As with poor Cat Zingano, the president’s loss here will sting for a bit — especially, if as seems likely, Netanyahu wins re-election and the president will have to deal with him for another two years.
For the White House, some comfort will come from the fact that all the personality politics aside, it will probably strike the deal with Iran whether Bibi likes it or not. And the White House will implement the deal to the extent it can, leaving the hard parts for the next president. Which of course, brings us to the bigger picture and the bigger game. If the president can make the deal happen and then ensure via its implementation that the region becomes truly safer, not only will he win, but he will do so in a way that will benefit Netanyahu and all of Israel. That’s not a sure thing.
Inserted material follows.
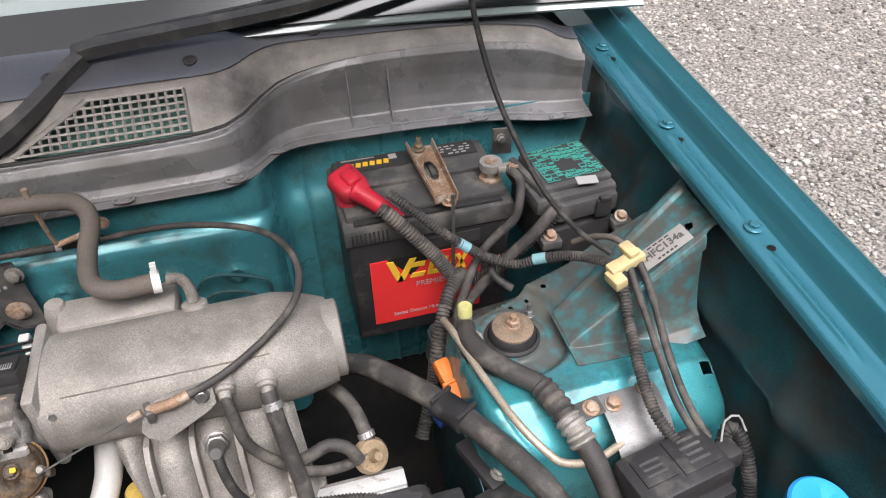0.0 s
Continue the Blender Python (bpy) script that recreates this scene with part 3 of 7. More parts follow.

It requires a broader strategy to reassure and support America’s allies in the region; careful, relentless enforcement; and the willingness to get tough with the Iranians for violations or compliance failures. If Obama does not do these things and the deal leaves the region so on edge that the Israelis or others feel inclined to take military action against Iran regardless of the negotiating process and American views — or it simply leaves Iran too close to getting the bomb — then not only do Obama and America lose, but so too do the Israelis.
There are two lessons in this. One is that all the rhetoric this past week about the America-Israel relationship being able to withstand our current set of cage-fighting leaders was actually true — because our long-term interests are so aligned. And the second is that the reason so many Americans watch sporting events like mixed martial arts is because the outcomes are so much clearer so much more quickly than they are in areas like foreign policy.